In the end though, my companies tended to still look like every other tech company. Maybe more gay men and a few more women, but nowhere near what I would have liked. It was incredibly depressing.


I bet you can send your leftover shirts to Capital Technology University and their female professors and students can wear 'em. When did a student turn down a free shirt?

Aut viam inveniam aut faciam!


The article fails to mention that it was just last year that Berkeley got an even split on their introductory CS class. Does he know what is meant by “pipeline”, or is he deliberately misleading with that anecdote?

IT is very demanding on all levels. If you’re just starting out, expect long hours, if you move up the responsibility chain, you’ll need to allow for more and more availability until it invariably reaches 24/7. Of course, the more organized the company you work for, the better prepared they are to avoid working you to death. But the only way to escape this is to move into a management role.

It’s been my experience that there isn’t any real understanding by management professionals on how to build/structure/grow an effective IT department. Business school seems to shy away from properly building on this subject, so much so that the classic path: “From mailboy to CEO” is just not available in the IT world. the stigma that IT workers are not “people persons”, (People people?), is something that is a sort of self perpetuating myth. In fact, if a coder moves into a management role, and sticks with it for too long, its going to be very hard to get another coding job in the future.

Maybe, just maybe, we need to look at women staying away from the field as a sort of a “dead canary” telling us something’s horribly wrong, and should stop trying to shove more canaries in because “they keep dying”.


Why not see if there’s a local high school group who could use them?

Aloisius, I have over 30 years as an applications programmer and moved to the Bay Area over two years ago. I peppered Silicon Valley with my resume and got no takers.

While it’s nice that companies in the Valley are now publishing race, ethnicity and gender demographics, they are not saying anything about age. I think I am “too old” for them.

Well? F- them! If they don’t want my experience, I don’t want their product.


Yup. I did 80-hour weeks the first 4 years of my career. Then I did a stint at a bank that new how to treat people right.

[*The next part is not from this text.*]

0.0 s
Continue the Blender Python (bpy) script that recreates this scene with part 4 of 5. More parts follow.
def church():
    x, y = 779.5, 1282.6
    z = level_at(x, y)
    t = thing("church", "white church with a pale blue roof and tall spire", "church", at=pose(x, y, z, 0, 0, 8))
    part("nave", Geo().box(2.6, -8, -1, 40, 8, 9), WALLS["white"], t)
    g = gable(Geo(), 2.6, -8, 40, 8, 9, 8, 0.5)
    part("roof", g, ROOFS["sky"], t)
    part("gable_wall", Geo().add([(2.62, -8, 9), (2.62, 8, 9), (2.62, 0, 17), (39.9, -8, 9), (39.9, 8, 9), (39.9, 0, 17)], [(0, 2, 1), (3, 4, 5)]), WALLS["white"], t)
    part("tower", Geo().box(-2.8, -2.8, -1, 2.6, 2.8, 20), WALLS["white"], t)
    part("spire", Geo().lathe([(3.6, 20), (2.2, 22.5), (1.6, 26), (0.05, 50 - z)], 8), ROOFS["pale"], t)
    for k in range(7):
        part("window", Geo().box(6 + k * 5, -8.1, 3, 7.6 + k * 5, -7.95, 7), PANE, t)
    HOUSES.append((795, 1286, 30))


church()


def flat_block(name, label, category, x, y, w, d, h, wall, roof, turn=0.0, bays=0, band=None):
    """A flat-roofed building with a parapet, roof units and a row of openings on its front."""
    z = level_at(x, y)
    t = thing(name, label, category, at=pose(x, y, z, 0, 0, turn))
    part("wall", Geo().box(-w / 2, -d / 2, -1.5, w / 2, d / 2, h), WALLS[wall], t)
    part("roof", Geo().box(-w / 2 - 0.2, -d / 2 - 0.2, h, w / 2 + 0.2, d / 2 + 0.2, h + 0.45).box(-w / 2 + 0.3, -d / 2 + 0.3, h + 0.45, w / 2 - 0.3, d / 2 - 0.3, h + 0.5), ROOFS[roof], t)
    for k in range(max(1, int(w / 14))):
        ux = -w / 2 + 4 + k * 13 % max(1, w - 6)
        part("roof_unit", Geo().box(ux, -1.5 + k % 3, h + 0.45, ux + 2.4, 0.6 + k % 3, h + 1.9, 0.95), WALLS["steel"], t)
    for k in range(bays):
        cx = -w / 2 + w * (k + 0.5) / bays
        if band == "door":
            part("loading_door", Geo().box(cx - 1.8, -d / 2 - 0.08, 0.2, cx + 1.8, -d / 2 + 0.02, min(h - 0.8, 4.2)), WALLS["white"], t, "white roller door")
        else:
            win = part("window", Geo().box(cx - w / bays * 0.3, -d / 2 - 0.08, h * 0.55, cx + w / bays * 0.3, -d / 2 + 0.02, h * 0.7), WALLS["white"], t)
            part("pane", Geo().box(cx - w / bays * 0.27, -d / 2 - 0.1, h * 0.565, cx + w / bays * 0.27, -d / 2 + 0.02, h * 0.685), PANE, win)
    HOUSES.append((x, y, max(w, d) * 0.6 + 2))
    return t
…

After that, another consulting gig and 80-hour weeks for 3 years. I am SO done with that!

I got out of front line security tech in my 30s and moved to security governance, now in my 40s I am wanting out of that too. Commisserating with a friend of mine around the same age who is still front line we both agree that the reason we want out is “the culture”. Its very hard for me to honestly tell a young person to pursue any kind of “career” in IT in any aspect any more.

I’ll take a Men’s small :smile:

Certainly my engineering industry doesn’t seem very family friendly (and it’s worse in the US - not getting any time off when my son was born was a bit of a shock, I think I’d have got 2 weeks Paternity leave in the UK, as a recent hire in the US I didn’t even qualify for unpaid time off) and clearly it’s very male dominated. Some flexible working is okay, although management is always trying to pull it back.

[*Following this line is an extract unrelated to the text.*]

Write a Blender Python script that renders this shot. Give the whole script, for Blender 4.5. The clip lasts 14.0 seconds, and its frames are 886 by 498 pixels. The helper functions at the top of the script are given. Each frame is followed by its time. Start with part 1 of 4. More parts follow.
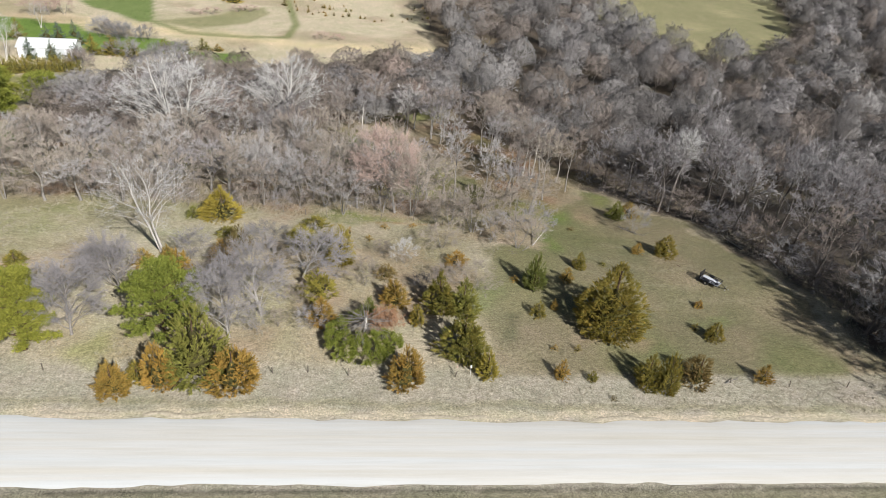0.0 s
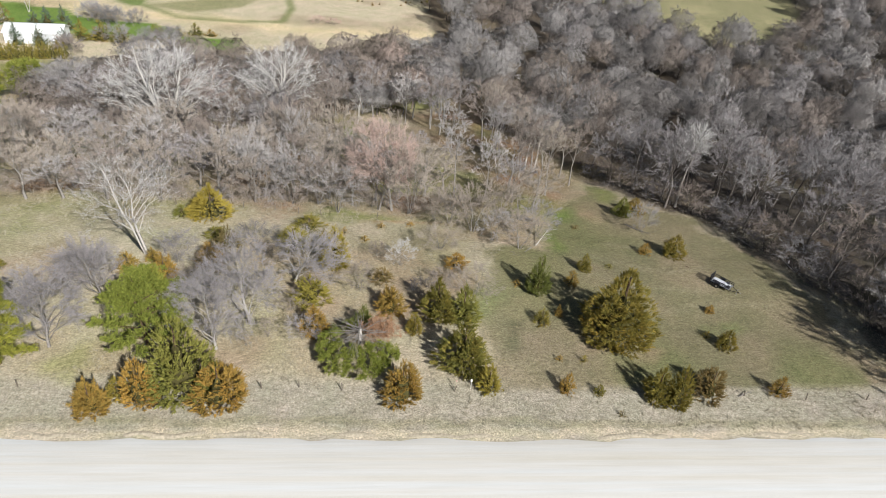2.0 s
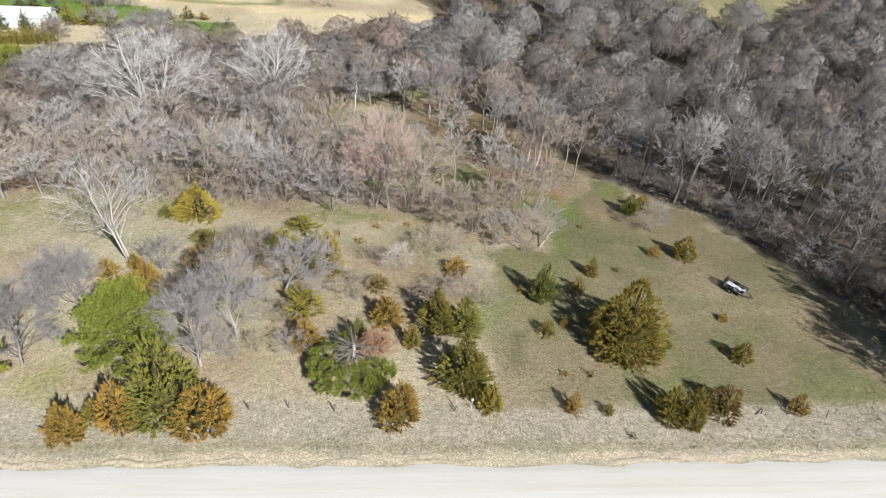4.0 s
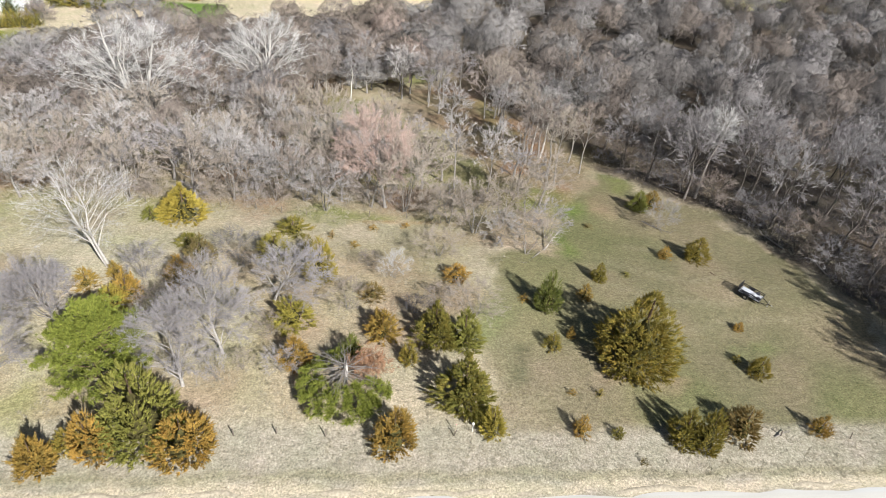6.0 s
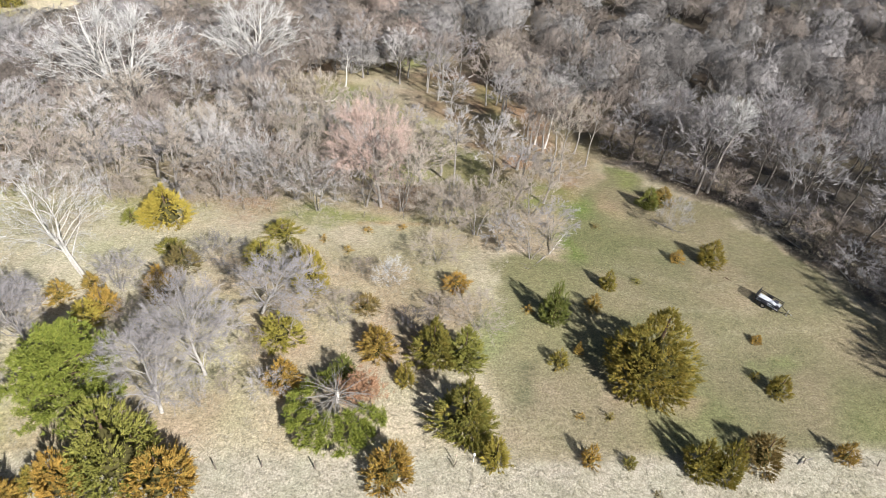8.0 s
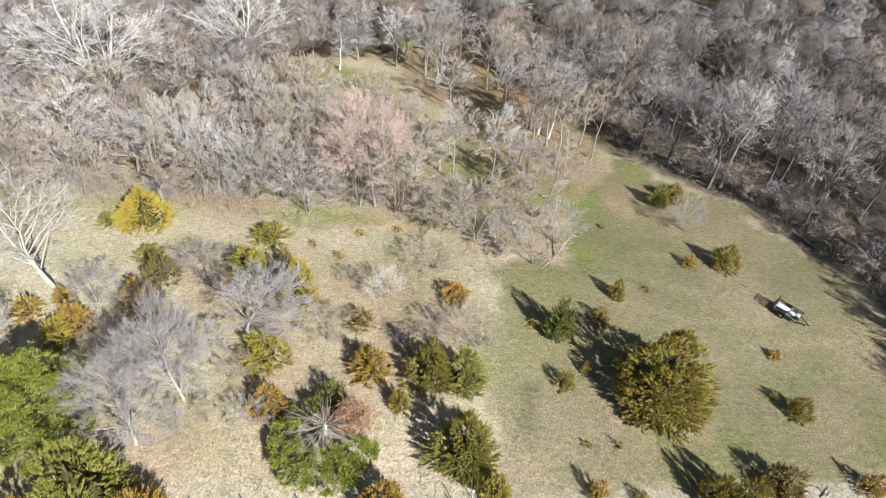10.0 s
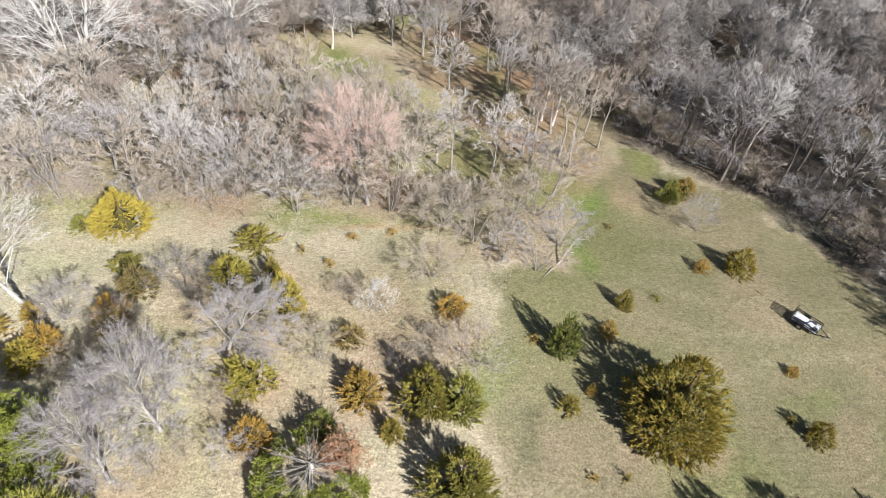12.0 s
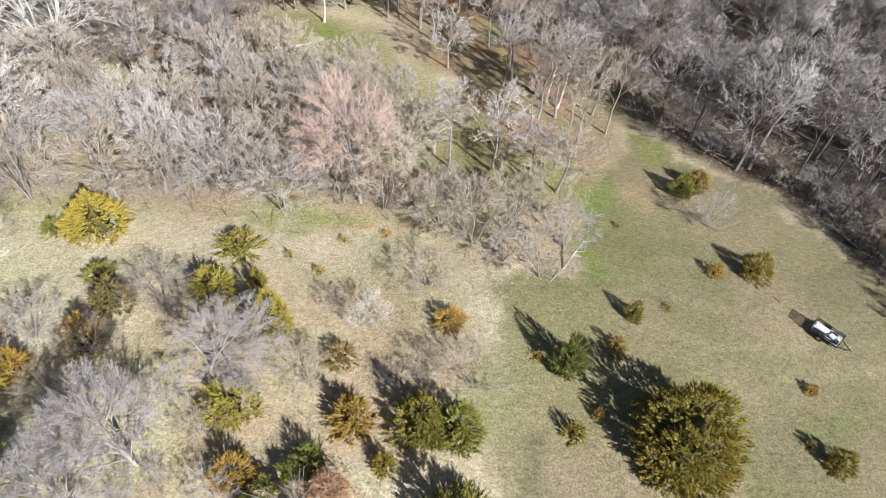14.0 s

In my experience women have been much better represented at the junior/mid levels of management than at the engineering or executive level. If I had to guess, I’d imagine that the women who aren’t put off by the industry are those who are determined, so they do well, until they hit that glass ceiling. Just a guess, though.

Thinking back to my uni days, there was one woman in my specific subject (of 15/20 students or so?), and I’d say that was about the same split across the whole engineering faculty, I’d reckon.

Now there’s something interesting I’d never considered before. the older you get, the harder it is to get a job, sure, everybody knows this, but other than modeling and possibly sports, IT workers are considered old faster than in many professions.

How does this relate to the culture at large? When all you’ve got is twenty something’s in an office and people in their 30’s are seasoned pro’s and a couple of “really old” people in their 40’s are the oldest people around, well, what kind of culture can grow in such an environment?